I think that this is the hardest thing about people—being around people, wanting to connect with people, getting sick of people. The hardest thing about people is that we actually just need each other. That feeling of not wanting help or critique or touch or attention or love? Not wanting to take it? We don’t like to be reminded that we’re actually just so helpless to other people. I, for sure, don’t like it.

We need political community to survive. We need people to notice and understand our survival concerns. We need people to wear a mask and we need people to agree to not kill us. We’re actually so vulnerable to other human beings. We can fight back but only if we have a collective that fights with us. We literally can’t fight alone because we can’t survive in this world alone.

I don’t like to be touched and I have a touch of being anti-society. Society can kill you but we still live in one. We are dependent on societies that sometimes try to kill us. When people aren’t trying to kill them, they’re still imperfect. We are dependent on imperfect people who can still hurt us even when they’re not trying to.

Other people’s opinions are actually really important. Your brain pays attention to what other people think because your own survival is dependent on your attachments. If you fear what other people think, you’re not tripping out. You’re having an instinctual moment.

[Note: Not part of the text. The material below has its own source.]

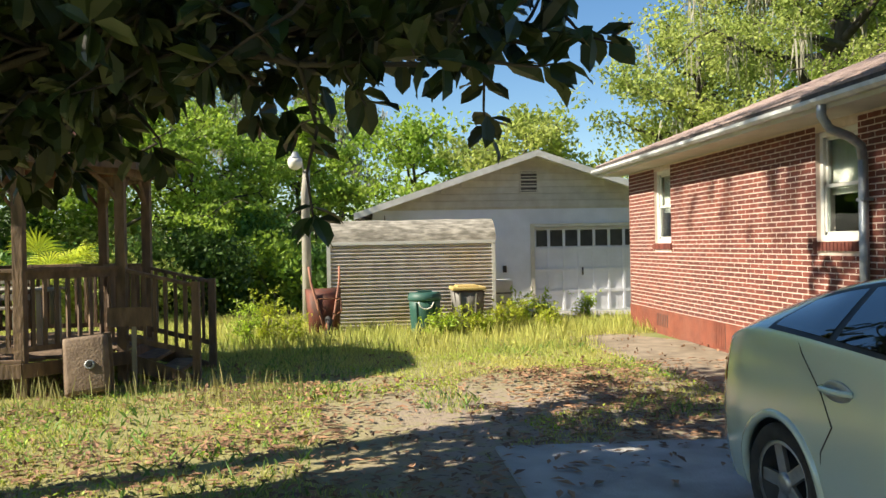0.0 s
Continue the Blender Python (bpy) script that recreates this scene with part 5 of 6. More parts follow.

I understand that this is terrible news! For queer people, for anyone who can be deported, for anyone who is disabled and ill, for anyone targeted by populist mass violence—this idea that we are impacted by popular opinion is absolutely terrible news. But it’s still true. Society can kill us. We live in one. We are trying to build our own. To do that, we’re going to have to understand just how much we need each other. Once we do the work of understanding that fundamental thing, we will have a purpose for learning how to take care of each other.